A Minor Musing About Rounds Not Relasing Records

David Montgomery points to a Daily Caller story about Mike Rounds refusing an unnamed Democratic group's request for
“all official correspondence, including electronic, from or on behalf of Governor Marion Michael Rounds” during his time in office, “records relating to the Capitol 4th Floor renovation project and Governor’s mansion proposal,” “records relating to DUSEL (Deep Underground Science and Engineering Lab) at Homestake Mine,” “correspondence regarding inmate files,” and “monthly reports from the Office of Executive Management.”
Montgomery also reminds his readers that South Dakota's public records laws are rather abysmal:
But this issue illustrates the different world a U.S. Senate campaign is compared to a gubernatorial campaign. South Dakotans may not have cared very much when the Argus Leader reported on how limited our state’s open records laws are. But nationally, most states and the federal government make FAR more information available to the public than does South Dakota. The law letting Mike Rounds keep his official correspondence private may seem normal to some South Dakotans, but to outsiders it looks like he’s being secretive and hiding things.

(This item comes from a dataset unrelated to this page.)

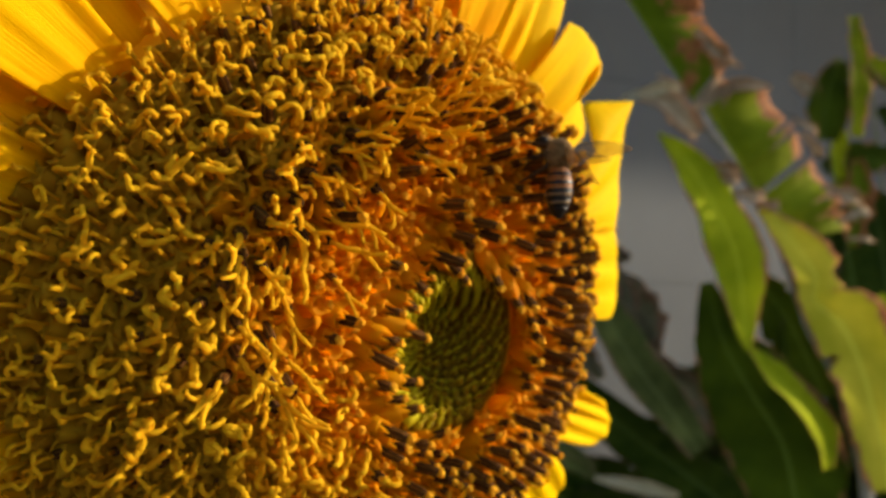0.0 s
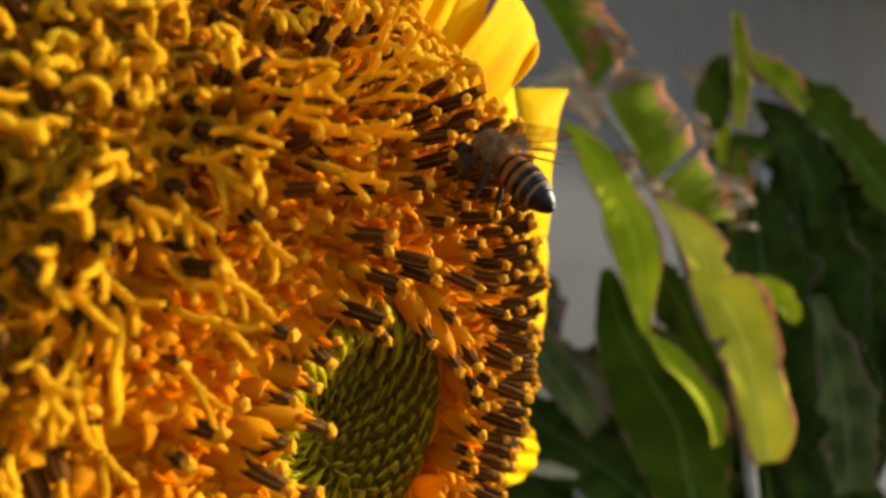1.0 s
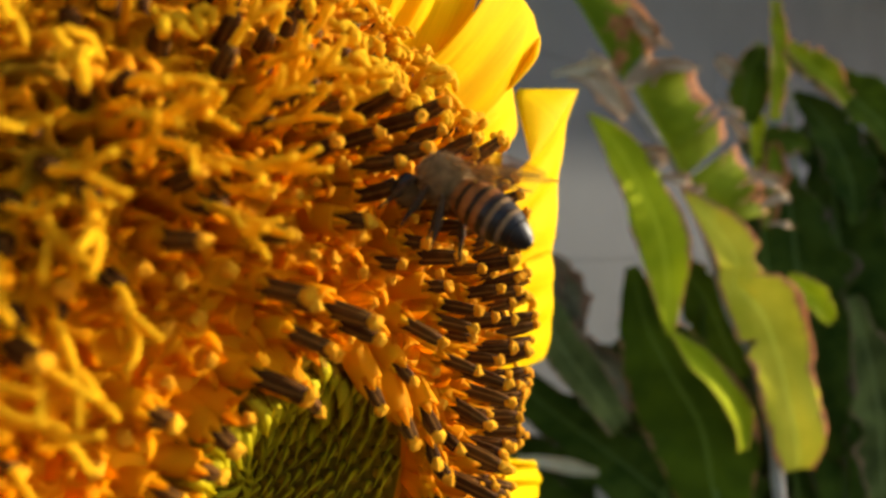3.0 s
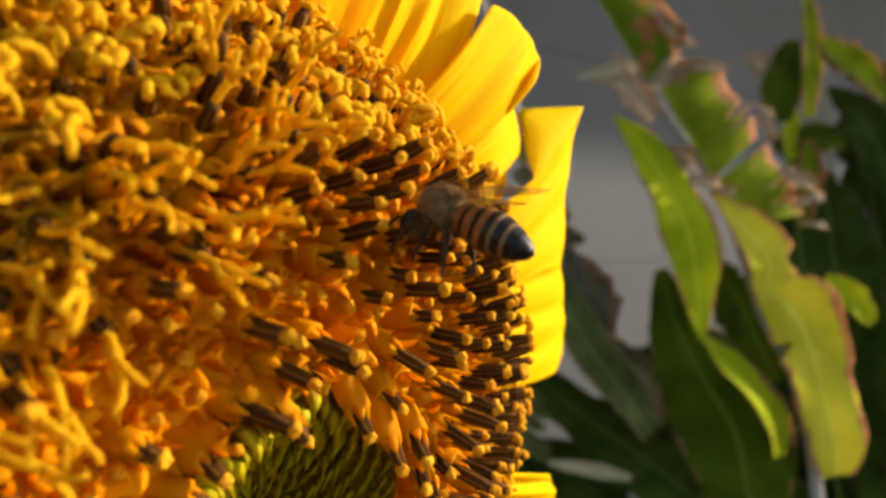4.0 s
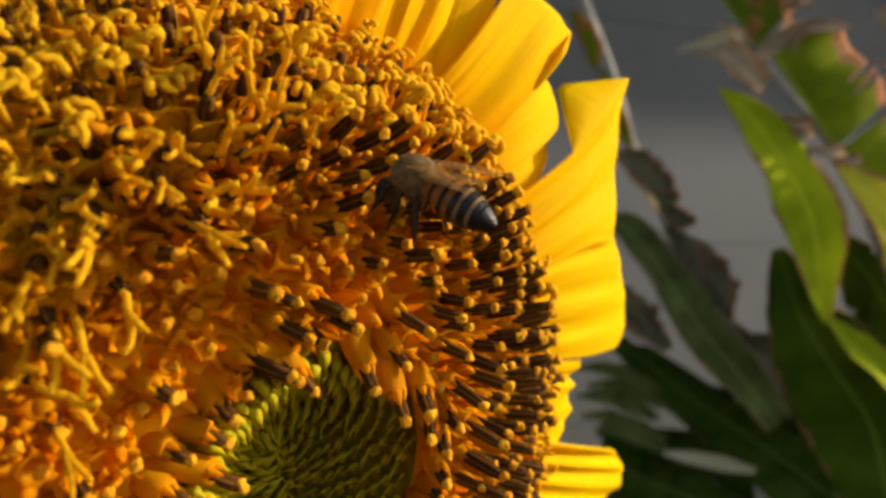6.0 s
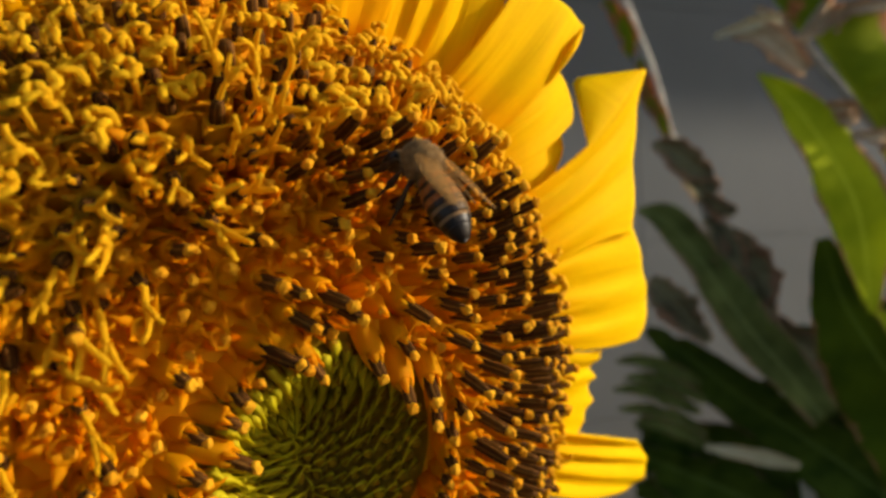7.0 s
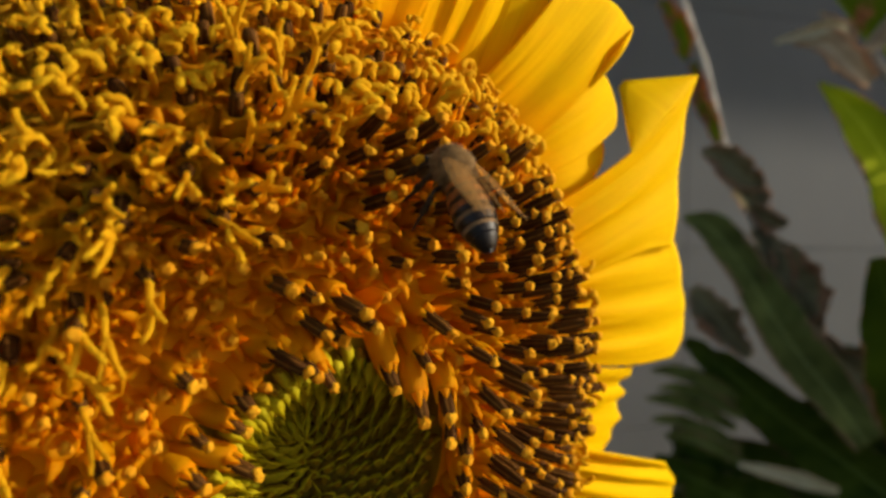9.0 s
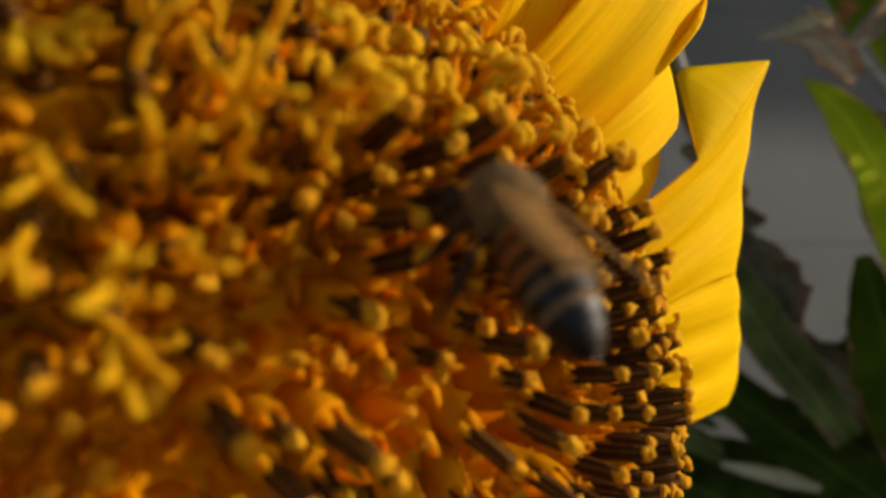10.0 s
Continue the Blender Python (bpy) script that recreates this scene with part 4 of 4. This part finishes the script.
    for i, (mat, roll, tears, line) in enumerate([
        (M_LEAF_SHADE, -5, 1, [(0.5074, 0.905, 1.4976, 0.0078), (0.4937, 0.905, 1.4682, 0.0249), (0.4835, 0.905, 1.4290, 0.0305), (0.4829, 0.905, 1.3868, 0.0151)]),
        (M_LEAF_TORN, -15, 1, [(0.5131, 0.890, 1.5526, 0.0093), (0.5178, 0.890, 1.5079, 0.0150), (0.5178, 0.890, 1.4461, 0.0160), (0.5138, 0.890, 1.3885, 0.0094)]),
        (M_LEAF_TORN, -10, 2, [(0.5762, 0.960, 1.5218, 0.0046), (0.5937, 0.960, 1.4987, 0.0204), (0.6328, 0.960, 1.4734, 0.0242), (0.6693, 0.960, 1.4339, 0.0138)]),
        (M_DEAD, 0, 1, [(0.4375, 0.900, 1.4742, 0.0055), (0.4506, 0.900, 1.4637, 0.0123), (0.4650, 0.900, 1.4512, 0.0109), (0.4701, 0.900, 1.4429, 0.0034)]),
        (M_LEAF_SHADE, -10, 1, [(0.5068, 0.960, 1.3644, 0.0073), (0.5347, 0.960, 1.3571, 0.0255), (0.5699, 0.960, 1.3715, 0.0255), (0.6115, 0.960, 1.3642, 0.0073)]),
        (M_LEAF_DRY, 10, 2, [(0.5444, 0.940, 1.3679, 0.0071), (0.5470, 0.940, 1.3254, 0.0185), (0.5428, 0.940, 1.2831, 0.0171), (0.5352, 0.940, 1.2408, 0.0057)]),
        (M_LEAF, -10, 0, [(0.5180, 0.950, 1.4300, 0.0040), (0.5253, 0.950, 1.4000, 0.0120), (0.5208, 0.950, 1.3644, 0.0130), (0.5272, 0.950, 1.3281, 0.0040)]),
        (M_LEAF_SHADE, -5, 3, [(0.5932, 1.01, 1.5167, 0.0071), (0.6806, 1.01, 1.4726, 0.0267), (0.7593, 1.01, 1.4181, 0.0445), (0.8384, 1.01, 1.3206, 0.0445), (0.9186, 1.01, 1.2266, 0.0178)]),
        # most blades from here carry the shadow under the plant in their colour
        (M_LEAF_DEEP_SHADE, 15, 3, [(0.6000, 0.98, 1.4500, 0.0060), (0.6500, 0.98, 1.4050, 0.0300), (0.6900, 0.98, 1.3300, 0.0350), (0.7000, 0.98, 1.2500, 0.0080)]),
        (M_LEAF_DEEP_SHADE, 25, 1, [(0.7065, 1.05, 1.3628, 0.0278), (0.7249, 1.05, 1.2089, 0.0833), (0.7324, 1.05, 1.017, 0.0741), (0.7391, 1.05, 0.7782, 0.0463)]),
        (M_LEAF_DEEP_SHADE, 30, 1, [(0.7217, 1.03, 1.1334, 0.0055), (0.7789, 1.03, 1.0287, 0.0409), (0.7873, 1.03, 0.9153, 0.0545), (0.7853, 1.03, 0.7838, 0.0454)]),
        (M_LEAF_DEEP_SHADE, 22, 1, [(0.5995, 1.0, 1.3300, 0.0088), (0.6139, 1.0, 1.2473, 0.0529), (0.6268, 1.0, 1.1085, 0.0706), (0.6304, 1.0, 0.8927, 0.0529)]),
        (M_LEAF_DEEP_SHADE, 10, 2, [(0.6800, 1.09, 1.4200, 0.0300), (0.7600, 1.09, 1.3400, 0.0700), (0.8200, 1.09, 1.2000, 0.0800), (0.8500, 1.09, 1.0400, 0.0300)]),
        (M_LEAF_DEEP_SHADE, -15, 2, [(0.8200, 1.11, 1.3600, 0.0300), (0.8700, 1.11, 1.2400, 0.0700), (0.9000, 1.11, 1.0800, 0.0800), (0.9000, 1.11, 0.8600, 0.0500)]),
        (M_LEAF_DEEP_SHADE, 15, 2, [(0.6500, 1.09, 1.1500, 0.0300), (0.7000, 1.09, 1.0400, 0.0700), (0.7200, 1.09, 0.9200, 0.0800), (0.7300, 1.09, 0.7600, 0.0500)]),
        (M_LEAF_DEEP_SHADE, 5, 1, [(0.5600, 1.10, 1.3200, 0.0300), (0.6000, 1.10, 1.2300, 0.0700), (0.6300, 1.10, 1.1000, 0.0900), (0.6400, 1.10, 0.9200, 0.0600)]),
        (M_LEAF_DEEP_SHADE, -5, 1, [(0.7600, 1.15, 1.1500, 0.0300), (0.8000, 1.15, 1.0300, 0.0900), (0.8200, 1.15, 0.8900, 0.1000), (0.8300, 1.15, 0.7300, 0.0600)]),
        (M_LEAF_DEEP_SHADE, -8, 2, [(0.9453, 1.120, 1.3346, 0.0246), (0.9735, 1.120, 1.1793, 0.0788), (1.0010, 1.120, 0.9911, 0.0966), (1.0088, 1.120, 0.7443, 0.0846)]),
        (M_LEAF, -15, 0, [(0.5450, 0.90, 1.1750, 0.0060), (0.5720, 0.90, 1.1520, 0.0210), (0.5950, 0.90, 1.1280, 0.0190), (0.6080, 0.90, 1.1100, 0.0070)]),
        (M_LEAF_OLIVE, 10, 0, [(0.6085, 0.86, 1.15, 0.0082), (0.6284, 0.86, 1.0893, 0.0220), (0.6480, 0.86, 1.0066, 0.0360), (0.6540, 0.86, 0.9362, 0.0340), (0.6580, 0.86, 0.8779, 0.0250)]),
    ]):
        blade(c, line, mat, 80 + i, roll=roll, fold=0.35, ragged=0.2, tears=tears)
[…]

Even under Gov. Dennis Daugaard, Rounds’ successor (and ally) who is much more favorable to open government, it’s been a very slow slog expanding open government laws in South Dakota. A commission convened by Daugaard and Attorney General Marty Jackley proposed eight new laws last year. Half of them — including some of the most significant, such as a bill opening up police mug shots to the public as they are in almost every other state — were defeated in the Legislature despite backing from Daugaard and Jackley.
So welcome to South Dakota, national reporters. It’s a whole new world here.
The Daily Caller article has a short paragraph that may reveal a Rounds character flaw, stubbornness:
Skjonsberg said that he expects Rounds to similarly deny all other open-records requests as the campaign carries on.
This request clearly looks like a fishing expedition, but someone will be able to frame more specific future requests that will make a refusal appear as if Rounds has something to hide. Refusing for the sake of refusing may cause Rounds a little more trouble than whatever oppo research will find in what he releases.